HTML Parsing and DOM creation :

While parsing HTML, the browser builds something called the DOM (Document Object Model).The Rendering Engine starts reading the HTML. It breaks the HTML into understandable pieces (like words and sentences) and builds a tree-like structure called the DOM (Document Object Model).

The DOM is tree Structure , Think of the DOM like a family tree of elements.

CSS Parsing and CSSOM Creation

CSS is also parsed separately.

The browser figures out all the styling rules (colors, fonts, sizes) and builds another tree-like structure called the CSSOM (CSS Object Model).
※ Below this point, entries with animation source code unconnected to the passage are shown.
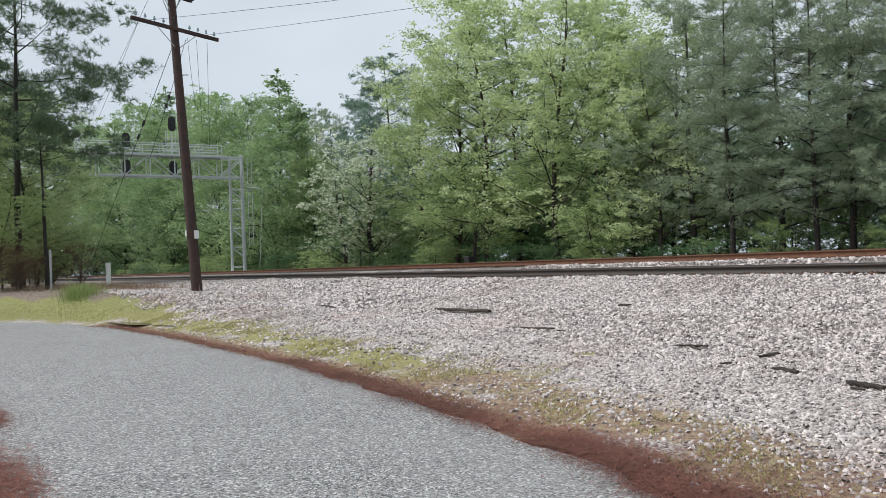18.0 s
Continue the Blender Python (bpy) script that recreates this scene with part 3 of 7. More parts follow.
def tree_thing(name, segs, foliage, bark, leaf, label, category, sides=6):
    ob = thing(name, pose(0, 0, -50), label, category)
    v, f = tubes(segs, sides)
    part("trunk", mesh_of("trunk", v, f, M[bark], True), None, ob)
    part("crown", mesh_of("crown", *foliage, M[leaf]), None, ob)
    return ob


def broad_thing(name, seed, leaf, label, height, spread, leaves, size, bark="bark", **more):
    segs, centres, size = broadleaf(seed, height, spread, leaves, size, **more)
    return tree_thing(name, segs, cards(centres, size, size * 0.62, np.random.RandomState(seed + 1)), bark, leaf, label, "tree")


def pine_thing(name, seed, leaf, label, height, spread, tufts, **more):
    segs, fol = pine(seed, height, spread, tufts, **more)
    return tree_thing(name, segs, fol, "bark_pine", leaf, label, "tree")


KIND = {
    "broad_a": broad_thing("broadleaf_tree", 101, "leaf", "tall broadleaf tree in fresh green leaf at the wood's edge", 18, 6.0, 30000, 0.19, first=0.1, count=44),
    "broad_b": broad_thing("broadleaf_tree", 111, "leaf", "slender broadleaf tree in green spring leaf in the wood", 18, 4.4, 26000, 0.19, first=0.08, count=46),
    "cone_a": broad_thing("broadleaf_tree", 115, "leaf_mid", "tall pointed broadleaf tree in full spring leaf behind the gantry", 20, 6.0, 30000, 0.26, first=0.04, count=64, cone=True, spray=1.3),
    "cone_b": broad_thing("broadleaf_tree", 117, "leaf_mid", "round-topped slender broadleaf tree in spring leaf behind the gantry", 20, 5.4, 36000, 0.26, first=0.04, count=60, spray=0.95),
    "light_a": broad_thing("broadleaf_tree", 121, "leaf_light", "tall tree in young yellow-green leaf beside the tracks", 18, 5.8, 27000, 0.19, first=0.12, count=40),
    "dark_a": broad_thing("broadleaf_tree", 131, "leaf_dark", "full dark green broadleaf tree by the railway", 12, 5.2, 38000, 0.2, first=0.04, count=54, spray=1.15),
    "bud_a": broad_thing("budding_tree", 141, "leaf_bud", "sparse tree with pale new leaves and bare twigs", 14, 5.0, 40000, 0.15, first=0.05, count=52, bark="bark_grey", up=1.0, spray=0.9),
    "blossom": broad_thing("flowering_tree", 151, "blossom", "small tree covered in white blossom at the wood's edge", 10, 4.2, 9000, 0.2, first=0.1, count=28),
    "low_oak": broad_thing("broadleaf_tree", 155, "leaf", "low spreading tree in yellow-green leaf at the wood's edge", 8, 4.6, 16000, 0.17, first=0.2, trunk_r=0.14, count=26, up=0.35),
    "pine_a": pine_thing("pine_tree", 201, "needles", "tall dark pine with a high crown in the wood", 18, 4.2, 7500, first=0.2, count=46, length=0.27, blades=8),
    "pine_b": pine_thing("pine_tree", 211, "needles", "slim pine with ragged needle tufts in the wood", 18, 3.6, 7000, first=0.14, count=48, length=0.27, blades=8),
    "deep_pine": pine_thing("pine_tree", 215, "needles_dimmed", "tall blue-green pine with dense needle tufts dimmed in colour", 18, 3.8, 9000, first=0.14, count=54, length=0.28, blades=8, spray=0.75),
    "pine_c": pine_thing("pine_tree", 221, "needles_light", "young pine with green needles and low boughs", 8, 2.8, 5200, first=0.06, trunk_r=0.09, count=36, length=0.26, blades=8),
    "shrub_a": broad_thing("shrub", 161, "leaf", "dense green shrub along the wood's edge", 4.2, 3.0, 6500, 0.16, first=0.02, trunk_r=0.06, count=24),
    "shrub_b": broad_thing("shrub", 171, "leaf_dark", "dark green undergrowth shrub below the trees", 4.5, 3.2, 6500, 0.16, first=0.02, trunk_r=0.06, count=24),
    "shrub_c": broad_thing("shrub", 181, "leaf_light", "light green young shrub at the wood's edge", 3.6, 2.6, 5000, 0.15, first=0.02, trunk_r=0.05, count=22),
    "far_pine": pine_thing("pine_tree", 231, "needles_dimmed", "distant pine deep in the wood", 18, 3.8, 2600, first=0.12, count=40, length=0.55, blades=7, spray=0.8),
    "far_broad": broad_thing("broadleaf_tree", 241, "leaf_dark", "distant broadleaf tree deep in the wood", 18, 5.6, 7000, 0.5, first=0.03, count=36, spray=0.9),
    "road_pine": pine_thing("pine_tree", 251, "needles_dark", "dark spreading pine beside the road", 16, 4.8, 7000, first=0.42, count=22, length=0.28, blades=9, spray=0.7, up=0.3),
    "young_pine": pine_thing("pine_tree", 261, "needles_dark", "young bushy pine beside the road", 7, 2.6, 7000, first=0.04, trunk_r=0.08, count=46, length=0.2, blades=9, spray=0.8),
    "slim_pine": pine_thing("pine_tree", 271, "needles_dark", "slim pine with a bare stem and a flat ragged crown", 9.3, 3.6, 2200, first=0.7, trunk_r=0.13, count=13, length=0.26, blades=9, spray=0.55, up=0.12),
    "bare_bush": broad_thing("bare_bush", 191, "dead_leaf", "brown bush of bare tangled twigs beside the track", 3.4, 2.6, 4200, 0.1, first=0.02, trunk_r=0.07, count=80, bark="bark_dead", up=1.1),
}
SIZE = {}
for kind, ob in KIND.items():
    crown = [c for c in ob.children if c.name.startswith("crown")][0].data
    z = np.zeros(len(crown.vertices) * 3)
    crown.vertices.foreach_get("co", z)
    SIZE[kind] = float(np.percentile(z[2::3], 99.7))
used = set()
tree_rng = random.Random(7)


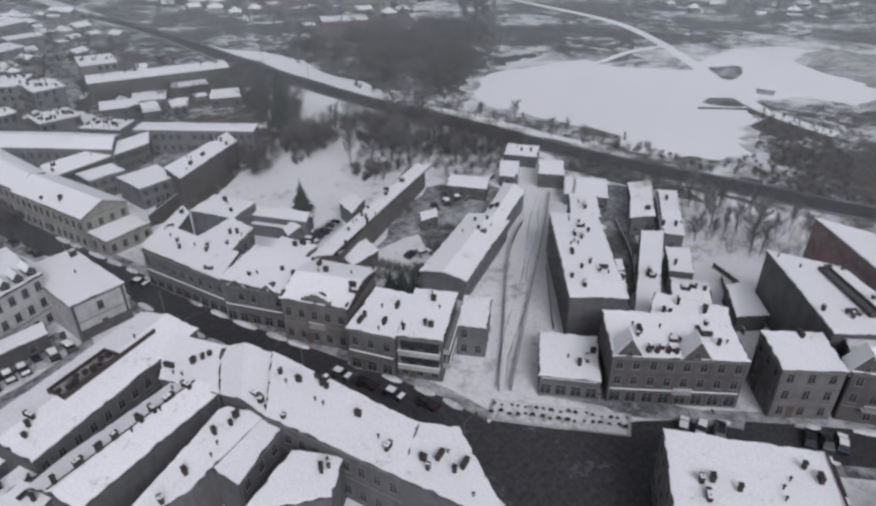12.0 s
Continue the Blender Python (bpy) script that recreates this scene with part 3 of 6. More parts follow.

  • CSSOM describes how elements should look

  • It includes colors, fonts, spacing, and layout rules

  • Like the DOM, it is structured and organized

At this stage:

  • DOM → structure

  • CSSOM → style

How DOM and CSSOM Come Together

The browser cannot render a page using HTML or CSS alone.

It combines:

  • DOM (what elements exist)

  • CSSOM (how they should look)

Together, they form the Render Tree.

The Render Tree includes:

  • Only visible elements

  • Final styles applied

  • Ready-to-draw components.

Layout (Reflow): Deciding Where Things Go …

Next comes layout, also called reflow. The browser calculates the exact size and position of every single element on the page relative to each other and the screen.

During layout, the browser calculates:

  • Element sizes

  • Positions on the screen

  • How elements relate to each other

This step answers questions like:

  • Where does this div appear?

  • How wide is this image?

  • How much space does this text take?

Painting and Display :

After layout is complete:

  • The browser paints pixels

  • Colors, borders, text, and images are drawn

  • The final result appears on your screen

It uses the Render Tree and the layout information to actually draw the pixels on your screen. It draws the backgrounds, text, images, borders and everything you see.

This is when the webpage becomes visible and interactive.